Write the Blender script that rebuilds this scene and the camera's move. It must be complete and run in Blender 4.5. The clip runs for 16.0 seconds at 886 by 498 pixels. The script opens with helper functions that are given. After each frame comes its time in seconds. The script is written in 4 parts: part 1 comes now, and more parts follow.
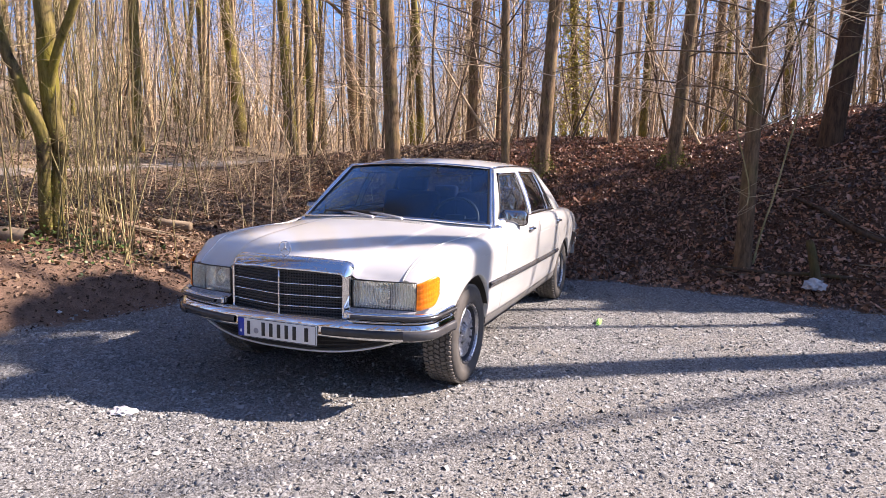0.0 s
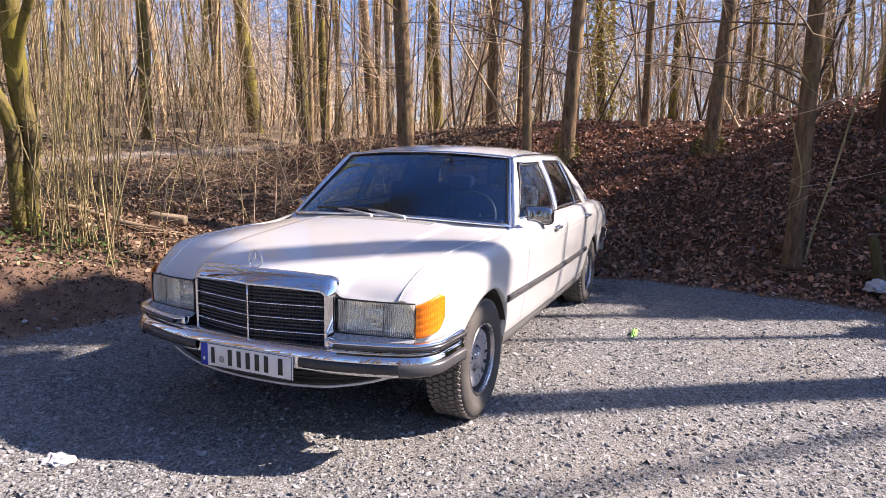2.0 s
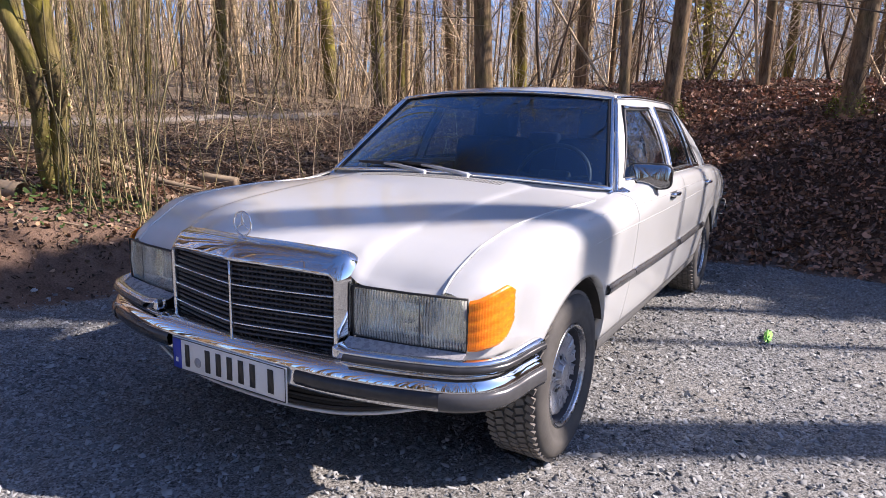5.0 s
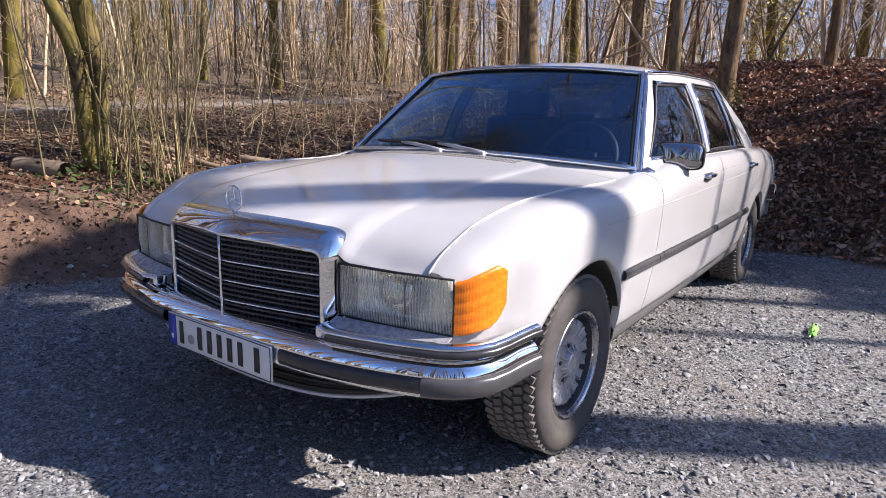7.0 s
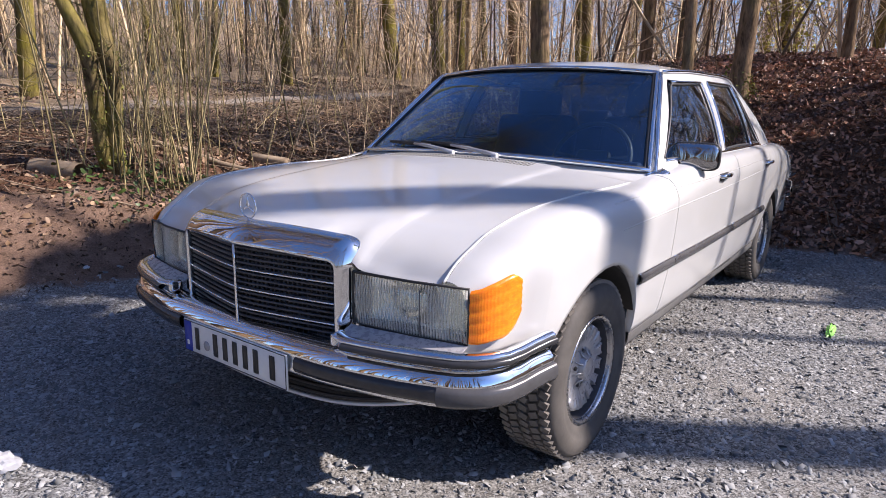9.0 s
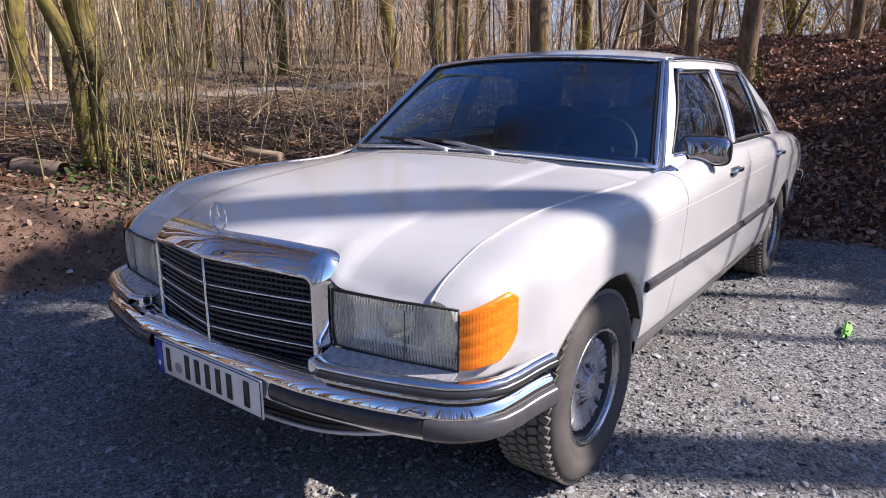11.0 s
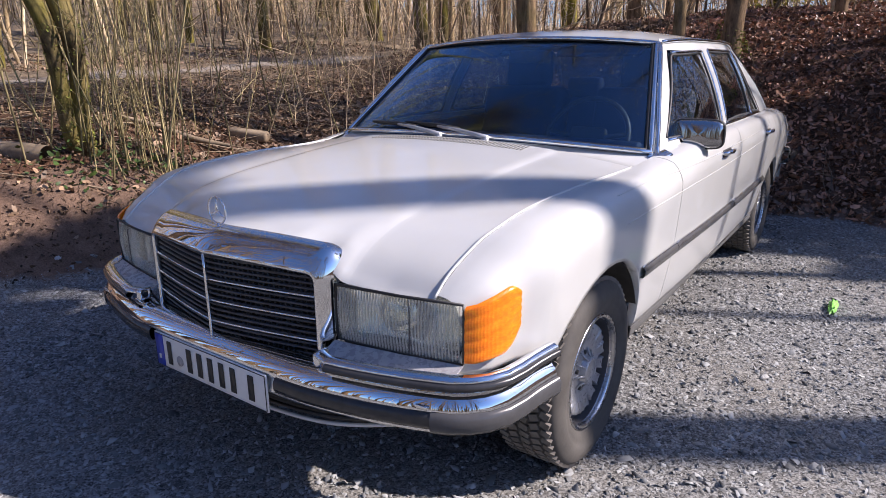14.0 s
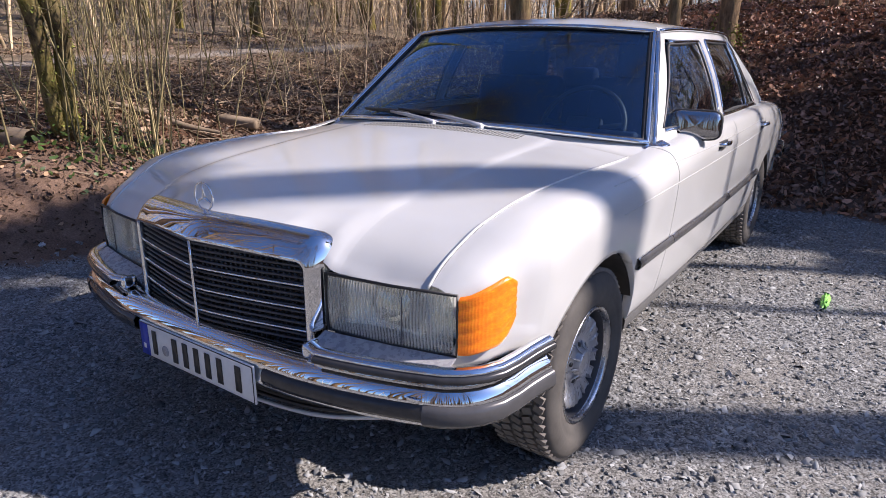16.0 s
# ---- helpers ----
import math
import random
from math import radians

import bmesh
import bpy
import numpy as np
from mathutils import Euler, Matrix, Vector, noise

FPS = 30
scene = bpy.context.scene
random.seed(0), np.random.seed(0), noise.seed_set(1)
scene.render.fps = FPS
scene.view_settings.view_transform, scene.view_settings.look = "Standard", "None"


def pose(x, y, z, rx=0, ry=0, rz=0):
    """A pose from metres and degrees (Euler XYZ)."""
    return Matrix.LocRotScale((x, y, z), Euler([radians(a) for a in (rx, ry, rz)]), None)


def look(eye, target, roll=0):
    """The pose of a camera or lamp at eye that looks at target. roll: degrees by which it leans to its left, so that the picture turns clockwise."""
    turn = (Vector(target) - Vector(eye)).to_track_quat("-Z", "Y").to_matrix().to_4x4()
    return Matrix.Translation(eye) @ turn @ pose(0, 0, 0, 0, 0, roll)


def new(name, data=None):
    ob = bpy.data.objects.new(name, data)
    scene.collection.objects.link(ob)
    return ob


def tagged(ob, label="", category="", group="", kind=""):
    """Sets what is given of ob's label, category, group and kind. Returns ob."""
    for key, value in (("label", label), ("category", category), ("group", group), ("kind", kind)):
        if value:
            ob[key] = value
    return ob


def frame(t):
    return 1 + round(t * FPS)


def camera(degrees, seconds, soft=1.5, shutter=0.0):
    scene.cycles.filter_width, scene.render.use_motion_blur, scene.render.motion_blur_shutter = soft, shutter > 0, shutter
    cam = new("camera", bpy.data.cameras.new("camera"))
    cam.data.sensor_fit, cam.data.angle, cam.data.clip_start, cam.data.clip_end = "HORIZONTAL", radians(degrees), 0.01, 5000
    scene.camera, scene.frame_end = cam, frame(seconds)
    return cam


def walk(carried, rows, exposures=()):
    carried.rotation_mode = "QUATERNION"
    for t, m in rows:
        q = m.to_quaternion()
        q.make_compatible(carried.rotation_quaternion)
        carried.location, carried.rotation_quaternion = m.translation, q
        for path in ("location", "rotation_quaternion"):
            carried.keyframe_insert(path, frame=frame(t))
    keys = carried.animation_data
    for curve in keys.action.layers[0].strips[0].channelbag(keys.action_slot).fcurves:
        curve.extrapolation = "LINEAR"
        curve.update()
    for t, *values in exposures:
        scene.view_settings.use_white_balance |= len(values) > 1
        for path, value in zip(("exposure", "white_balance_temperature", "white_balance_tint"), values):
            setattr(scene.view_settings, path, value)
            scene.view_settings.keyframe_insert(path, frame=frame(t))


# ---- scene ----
________
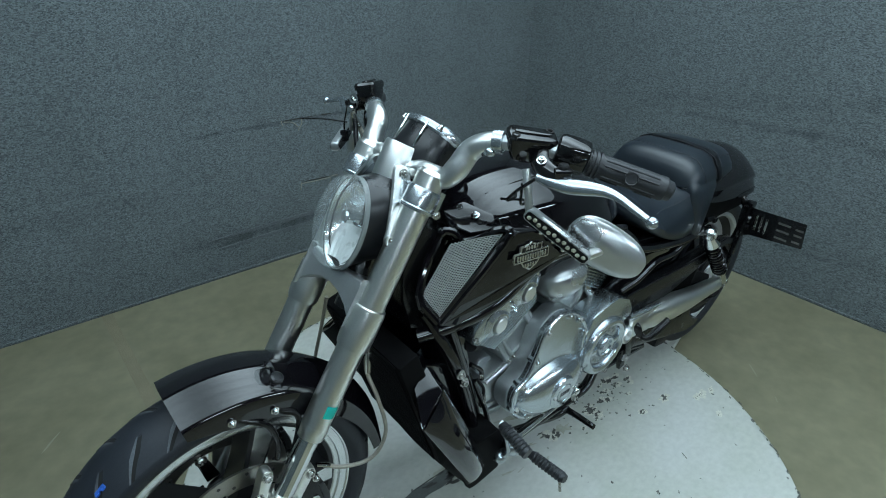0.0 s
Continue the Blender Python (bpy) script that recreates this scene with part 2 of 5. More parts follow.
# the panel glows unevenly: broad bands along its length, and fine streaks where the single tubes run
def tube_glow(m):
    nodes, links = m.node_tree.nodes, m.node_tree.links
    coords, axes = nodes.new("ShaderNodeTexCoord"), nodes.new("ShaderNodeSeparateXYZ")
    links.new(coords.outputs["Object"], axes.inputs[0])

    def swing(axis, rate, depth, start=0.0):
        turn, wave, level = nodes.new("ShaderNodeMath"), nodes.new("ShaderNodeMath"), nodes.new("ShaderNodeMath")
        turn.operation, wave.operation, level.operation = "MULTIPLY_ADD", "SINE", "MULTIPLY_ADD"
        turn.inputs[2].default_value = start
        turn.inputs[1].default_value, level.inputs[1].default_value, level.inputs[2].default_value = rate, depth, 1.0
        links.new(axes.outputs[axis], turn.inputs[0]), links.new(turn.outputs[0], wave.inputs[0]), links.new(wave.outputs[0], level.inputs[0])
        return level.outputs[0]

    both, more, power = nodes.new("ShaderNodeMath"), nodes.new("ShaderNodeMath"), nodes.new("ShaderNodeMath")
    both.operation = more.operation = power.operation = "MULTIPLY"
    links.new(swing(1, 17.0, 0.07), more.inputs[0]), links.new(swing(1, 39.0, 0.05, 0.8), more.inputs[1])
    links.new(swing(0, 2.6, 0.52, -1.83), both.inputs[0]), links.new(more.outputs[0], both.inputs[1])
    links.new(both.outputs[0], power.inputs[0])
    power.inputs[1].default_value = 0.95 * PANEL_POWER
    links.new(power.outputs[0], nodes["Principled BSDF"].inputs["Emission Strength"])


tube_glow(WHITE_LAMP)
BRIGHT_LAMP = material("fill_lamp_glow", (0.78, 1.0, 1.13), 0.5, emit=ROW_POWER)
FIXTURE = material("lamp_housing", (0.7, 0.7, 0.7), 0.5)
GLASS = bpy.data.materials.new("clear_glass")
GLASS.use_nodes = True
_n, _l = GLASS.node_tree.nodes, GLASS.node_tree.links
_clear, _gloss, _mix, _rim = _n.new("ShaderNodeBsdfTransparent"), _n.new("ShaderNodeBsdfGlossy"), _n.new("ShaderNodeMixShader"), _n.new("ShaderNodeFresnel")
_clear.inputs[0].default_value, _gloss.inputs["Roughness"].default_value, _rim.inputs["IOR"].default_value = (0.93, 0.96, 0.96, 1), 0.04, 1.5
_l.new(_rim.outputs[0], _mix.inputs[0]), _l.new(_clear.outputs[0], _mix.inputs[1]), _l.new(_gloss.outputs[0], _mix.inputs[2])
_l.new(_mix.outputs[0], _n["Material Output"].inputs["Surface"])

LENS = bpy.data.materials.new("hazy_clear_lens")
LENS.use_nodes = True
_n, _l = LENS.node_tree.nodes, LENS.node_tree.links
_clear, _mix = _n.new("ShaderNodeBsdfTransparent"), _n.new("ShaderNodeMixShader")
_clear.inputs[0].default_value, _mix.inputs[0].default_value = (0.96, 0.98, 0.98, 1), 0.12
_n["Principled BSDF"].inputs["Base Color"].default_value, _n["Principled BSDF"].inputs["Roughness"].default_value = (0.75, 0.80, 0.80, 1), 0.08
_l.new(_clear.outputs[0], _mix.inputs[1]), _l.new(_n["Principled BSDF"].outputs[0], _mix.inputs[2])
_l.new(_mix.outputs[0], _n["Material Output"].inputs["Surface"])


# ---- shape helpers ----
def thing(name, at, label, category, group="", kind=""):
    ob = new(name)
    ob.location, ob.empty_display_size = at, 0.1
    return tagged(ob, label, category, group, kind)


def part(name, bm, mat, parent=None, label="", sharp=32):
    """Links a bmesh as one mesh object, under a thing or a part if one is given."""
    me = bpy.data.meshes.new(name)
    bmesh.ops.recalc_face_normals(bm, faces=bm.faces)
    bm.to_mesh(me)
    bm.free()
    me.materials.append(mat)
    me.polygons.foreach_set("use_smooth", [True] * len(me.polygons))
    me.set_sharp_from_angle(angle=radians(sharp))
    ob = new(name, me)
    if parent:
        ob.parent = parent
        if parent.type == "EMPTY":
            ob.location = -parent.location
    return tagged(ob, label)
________
• Required work
Above are the entries. Output exactly the lines beginning with the line that has "for path in" and ending with the line that has "# ---- scene".

• Answer below
        for path in ("location", "rotation_quaternion"):
            carried.keyframe_insert(path, frame=frame(t))
    keys = carried.animation_data
    for curve in keys.action.layers[0].strips[0].channelbag(keys.action_slot).fcurves:
        curve.extrapolation = "LINEAR"
        curve.update()
    for t, *values in exposures:
        scene.view_settings.use_white_balance |= len(values) > 1
        for path, value in zip(("exposure", "white_balance_temperature", "white_balance_tint"), values):
            setattr(scene.view_settings, path, value)
            scene.view_settings.keyframe_insert(path, frame=frame(t))


# ---- scene ----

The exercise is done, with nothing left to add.